Den ganzen Vormittagsstress muss ich jetzt erst mal auf der Couch bei einer Prise Olympia verarbeiten. Die Ergebnisse interessieren mich eigentlich nicht so, sondern die Geschichten drum herum: Die Amateur-Radrennfahrerin und Mathematikerin aus der Schweiz, die keiner kannte und nun Olympiasiegerin ist. Die 46-jährige Turnerin, die nach ihrem allerletzten Sprung gebührend gefeiert wurde. Max Kruses Heiratsantrag vor laufender Kamera. Verrückter sympathischer Kerl! Die unglaublichen Biographien der Sportler*innen, die aus ihren Heimatländern vor Gewalt und Tod geflüchtet sind und nun ihren Traum bei Olympia verwirklichen können. DAS sehe ich gerne. Nici und Icke habe ich ein wenig irritiert, dass mir Dressurreiten so gut gefällt. Ein Sport nur für die ganz Abgehobenen. Ich finde es tatsächlich sehr esthetisch, was Reiter*in und Pferd da zusammen aufführen. Was für schöne Tiere.

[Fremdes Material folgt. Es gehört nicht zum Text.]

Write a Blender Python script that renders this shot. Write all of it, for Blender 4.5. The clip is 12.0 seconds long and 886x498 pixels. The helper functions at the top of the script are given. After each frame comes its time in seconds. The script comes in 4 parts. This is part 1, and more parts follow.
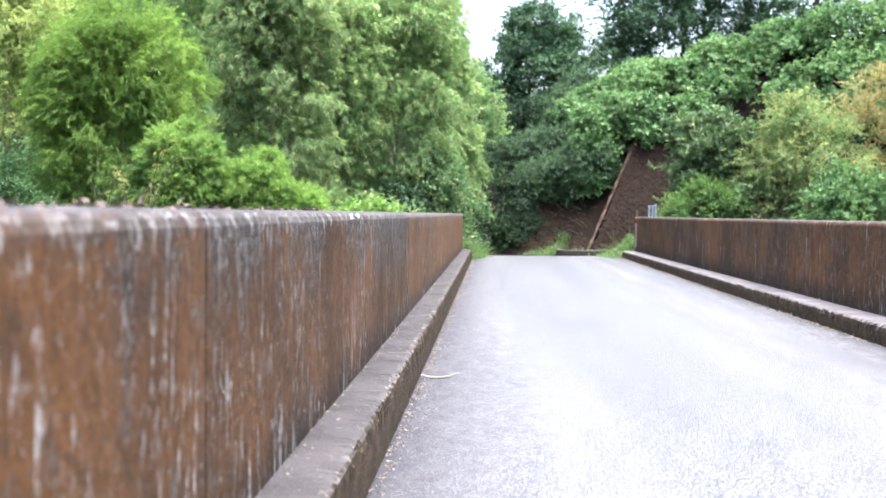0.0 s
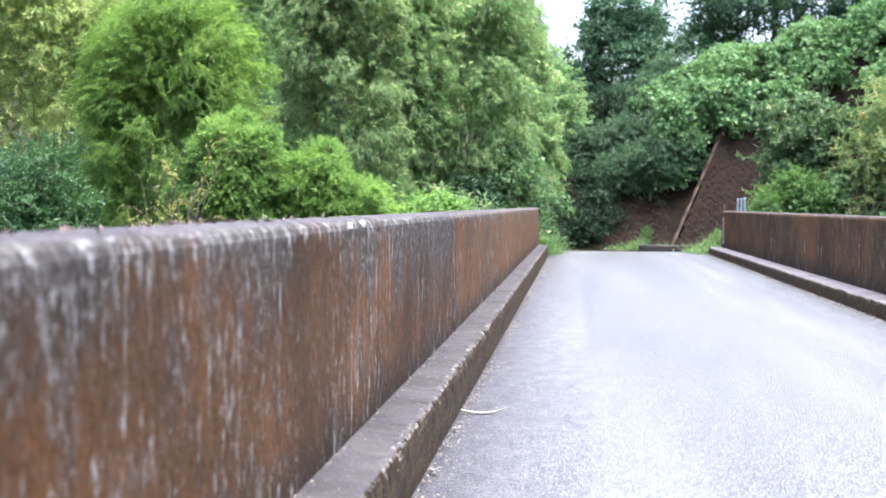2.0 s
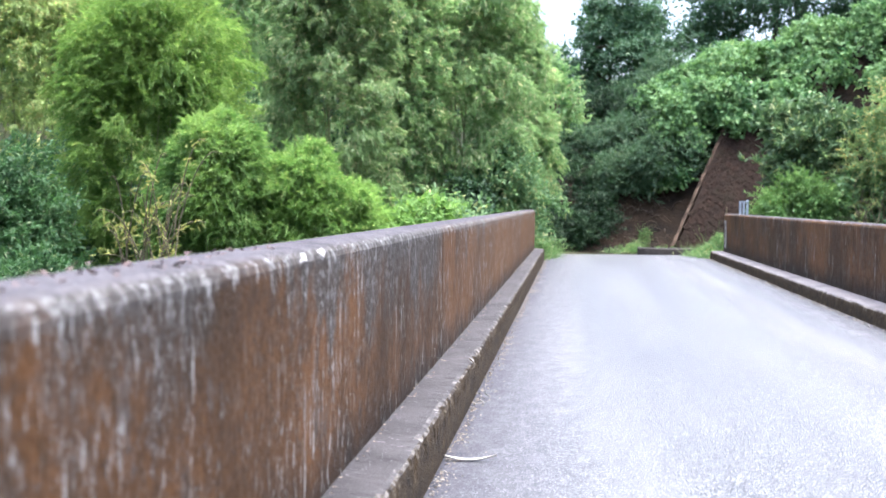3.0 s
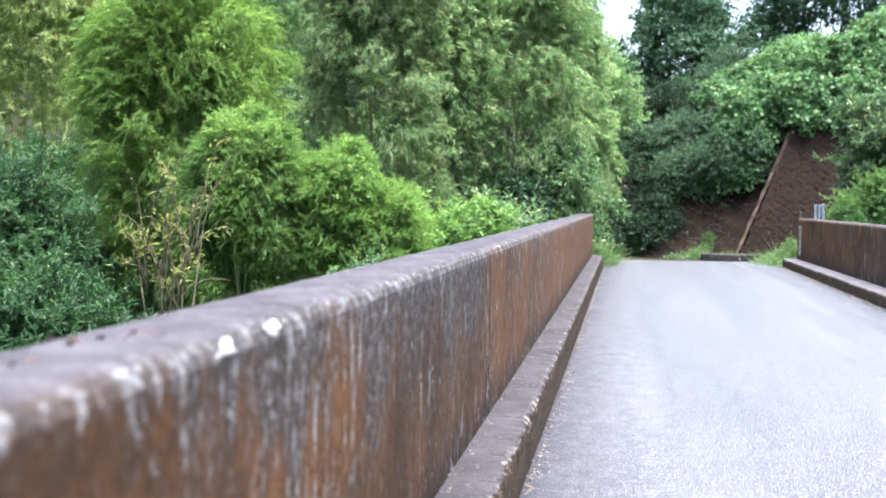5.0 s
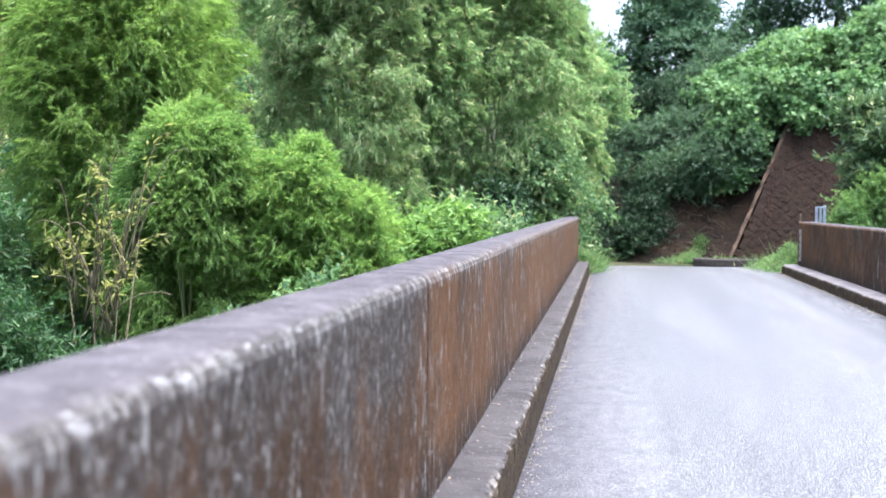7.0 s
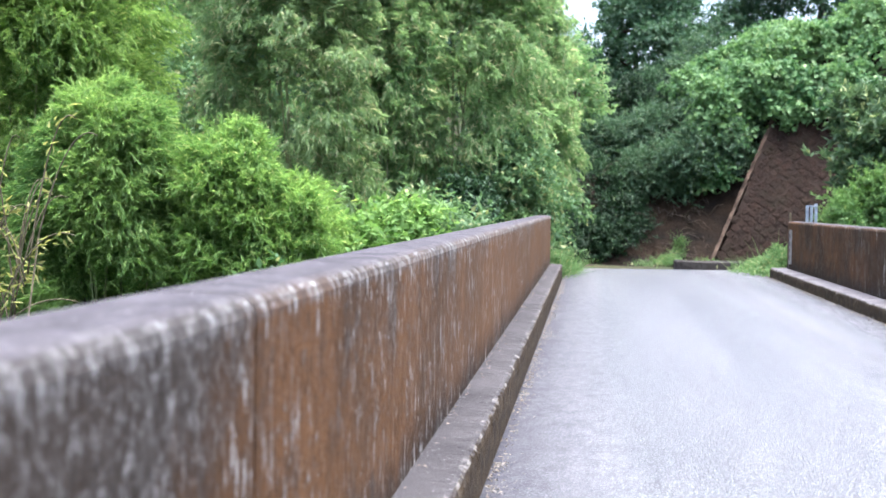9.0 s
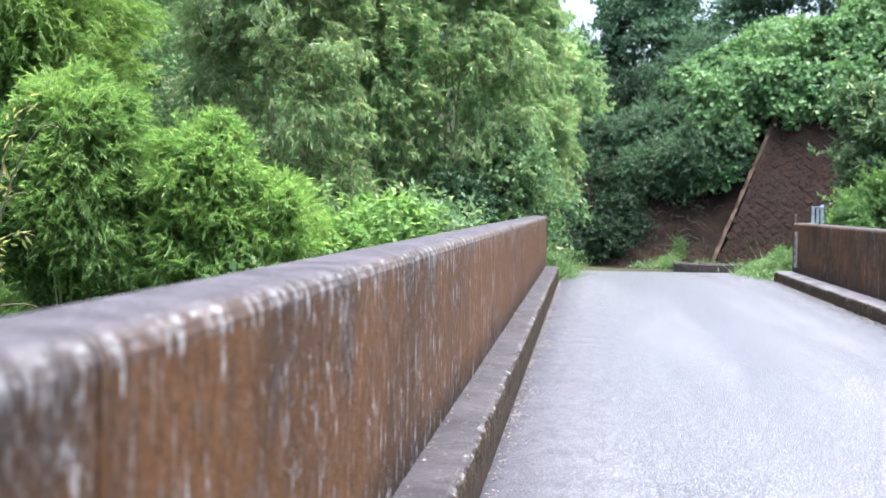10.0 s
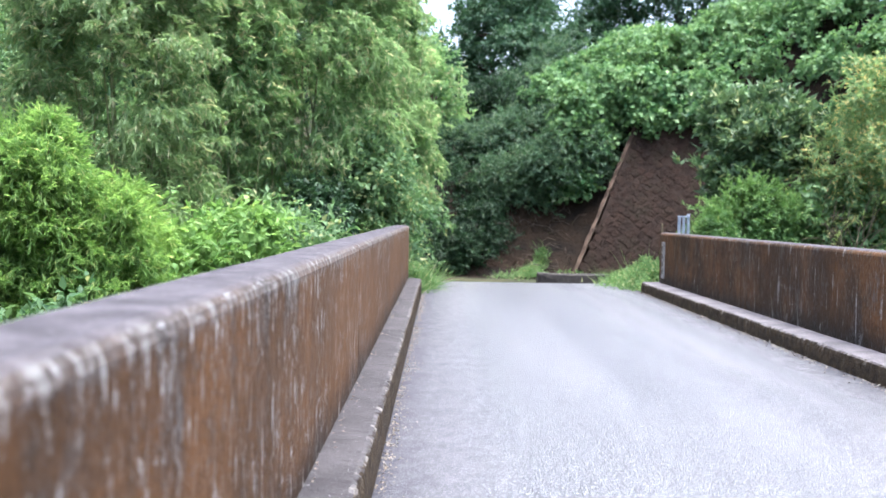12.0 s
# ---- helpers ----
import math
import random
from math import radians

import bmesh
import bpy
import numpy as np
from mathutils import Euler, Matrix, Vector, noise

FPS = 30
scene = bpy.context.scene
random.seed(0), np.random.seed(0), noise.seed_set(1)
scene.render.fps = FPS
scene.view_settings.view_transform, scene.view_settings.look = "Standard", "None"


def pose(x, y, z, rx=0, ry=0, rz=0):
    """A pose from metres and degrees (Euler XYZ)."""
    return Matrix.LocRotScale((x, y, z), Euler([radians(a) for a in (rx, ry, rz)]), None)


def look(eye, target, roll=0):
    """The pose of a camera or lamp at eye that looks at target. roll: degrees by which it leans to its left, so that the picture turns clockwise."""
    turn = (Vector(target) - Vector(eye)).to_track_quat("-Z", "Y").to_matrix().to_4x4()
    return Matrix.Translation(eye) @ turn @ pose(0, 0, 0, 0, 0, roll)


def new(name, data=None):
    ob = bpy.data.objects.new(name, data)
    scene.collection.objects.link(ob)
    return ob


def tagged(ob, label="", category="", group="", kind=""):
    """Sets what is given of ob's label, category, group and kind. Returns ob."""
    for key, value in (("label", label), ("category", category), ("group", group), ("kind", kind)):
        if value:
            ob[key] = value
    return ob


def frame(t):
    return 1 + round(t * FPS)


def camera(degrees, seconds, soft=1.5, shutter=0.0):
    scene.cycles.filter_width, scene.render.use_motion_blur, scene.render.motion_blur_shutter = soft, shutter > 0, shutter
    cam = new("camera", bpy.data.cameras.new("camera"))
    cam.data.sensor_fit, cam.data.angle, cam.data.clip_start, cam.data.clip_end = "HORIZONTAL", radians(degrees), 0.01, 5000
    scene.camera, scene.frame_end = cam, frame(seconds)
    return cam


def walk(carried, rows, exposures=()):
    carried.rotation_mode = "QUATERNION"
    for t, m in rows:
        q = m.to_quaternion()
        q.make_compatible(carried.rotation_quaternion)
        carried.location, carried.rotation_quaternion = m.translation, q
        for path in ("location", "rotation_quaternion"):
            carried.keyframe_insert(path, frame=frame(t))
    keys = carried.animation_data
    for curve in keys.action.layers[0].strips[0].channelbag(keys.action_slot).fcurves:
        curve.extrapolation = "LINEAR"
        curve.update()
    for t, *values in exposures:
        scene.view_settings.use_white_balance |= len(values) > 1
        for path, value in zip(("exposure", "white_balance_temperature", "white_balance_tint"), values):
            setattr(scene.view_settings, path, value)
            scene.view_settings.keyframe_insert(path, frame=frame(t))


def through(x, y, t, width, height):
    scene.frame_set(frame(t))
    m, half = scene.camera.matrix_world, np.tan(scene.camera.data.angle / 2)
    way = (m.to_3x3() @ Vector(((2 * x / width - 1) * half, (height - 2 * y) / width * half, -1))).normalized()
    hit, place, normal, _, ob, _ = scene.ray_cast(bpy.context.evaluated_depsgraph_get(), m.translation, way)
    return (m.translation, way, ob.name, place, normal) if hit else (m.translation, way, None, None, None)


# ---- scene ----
cam = camera(39.9, 12.0)
PATH = [
    (0, (0.585, -4.529, 0.945), (0.505, -2.531, 0.887), 0.4),
    (0.5, (0.646, -4.348, 0.948), (0.581, -2.35, 0.876), 0.2),
    (1, (0.669, -4.024, 0.93), (0.52, -2.031, 0.86), 0.2),
    (1.5, (0.708, -3.696, 0.962), (0.509, -1.707, 0.889), 0.3),
    (2, (0.728, -3.34, 0.999), (0.51, -1.353, 0.926), 0.3),
    (2.5, (0.71, -2.979, 1.045), (0.495, -0.992, 0.971), 0.4),
    (3, (0.707, -2.61, 1.08), (0.495, -0.623, 1.003), 0.5),
    (5, (0.567, -1.134, 1.144), (0.271, 0.842, 1.065), 0.6),
    (5.5, (0.545, -0.749, 1.142), (0.233, 1.225, 1.065), 0.5),
    (6, (0.522, -0.359, 1.146), (0.206, 1.614, 1.07), 0.6),
    (6.5, (0.546, 0.006, 1.165), (0.239, 1.981, 1.088), 0.6),
    (7, (0.554, 0.347, 1.169), (0.278, 2.326, 1.092), 0.5),
    (9, (0.571, 1.947, 1.111), (0.333, 3.931, 1.036), 0.7),
    (9.5, (0.575, 2.329, 1.11), (0.351, 4.315, 1.035), 0.8),
    (10, (0.553, 2.66, 1.106), (0.321, 4.645, 1.031), 0.9),
    (10.5, (0.505, 2.961, 1.088), (0.266, 4.946, 1.018), 0.6),
    (11, (0.49, 3.212, 1.103), (0.237, 5.195, 1.035), 0.7),
    (11.5, (0.453, 3.411, 1.112), (0.393, 5.409, 1.05), 1.0),
    (12, (0.428, 3.51, 1.117), (0.432, 5.509, 1.059), 1.0),
]
walk(cam, [(t, look(eye, target, roll)) for t, eye, target, roll in PATH],
     [(0.0, 2.39, 6200, 12), (0.8, 2.38, 6100, 12), (1.8, 2.33, 5960, 12), (5.0, 2.29, 5880, 12), (12.0, 2.22, 5880, 12)])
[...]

Seit wir vor zwei Jahren in den Genuss gekommen sind, mit Anna in Dänemark ausreiten zu dürfen, sehe ich sowohl die Tiere als auch den Sport mit ganz anderen Augen. Wenn ich Kohle hätte, würde ich Anna „Bella Rose“ zu Weihnachten schenken. Ja, ja, wer zum Teufel ist Bella Rose? Nur was für die Olympiakenner!